Lots of times, he says, people who don’t know them will mistake his father for the cancer survivor —they assume he’s bald, you see, because of chemo. Admittedly, having to witness the physical effects of the disease and its treatment has been a challenge for Hasija. On birthdays, the family gifts each other annual health checkups because they know, all too well now, the value of early detection. He says, “I’ve chosen to live fearlessly. If we’ve defeated it twice, we can do it again. And anyway fear is too selfish an emotion.”

The fact that life does, in fact, go on can be a source of comfort, but it can also be heartbreaking. When Swarna Rao was diagnosed with breast cancer at 45, her son Arjun was 19 and preparing to start his second semester at a university in the US, and her daughter Niharika was 22, all set to take up the job of her dreams in Europe.
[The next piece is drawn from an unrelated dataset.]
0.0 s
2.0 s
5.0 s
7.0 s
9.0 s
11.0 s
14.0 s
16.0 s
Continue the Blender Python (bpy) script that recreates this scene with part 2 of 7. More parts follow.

Suddenly, both of them felt torn about leaving. But Rao wouldn’t let them miss out on these amazing opportunities. “Being away has its pros and cons,” says Rao’s son.

Not having to witness the suffering of your loved one makes the experience slightly less traumatic. “On the other hand, it was really hard knowing that if she needed me I would be so far away. The only way I could deal with the guilt was by telling myself that this is what she wants for me.” It was Rao’s husband who took the news the hardest, she says, “He couldn’t believe that someone as healthy as me could be sick.”

THE PARTNER

The detours that cancer forces on you it also forces on the person travelling with you. Sima and Girish Lalwani were planning a family when she was found to have breast cancer at 34. After intensive treatment, including a lumpectomy, Sima was given the all-clear by her doctor. It’s been nine years since, but given what her body went through, the couple has decided against having children. Girish says, “We thank god every single day. We’ve been married 12 years and I pray we have countless more to look forward to.”

In many ways, being handed that diagnosis is isolating; no one else can fight the disease for you and no one will know exactly how it feels to live in its shadow. But the truth is that people rarely fight cancer alone; it takes a village.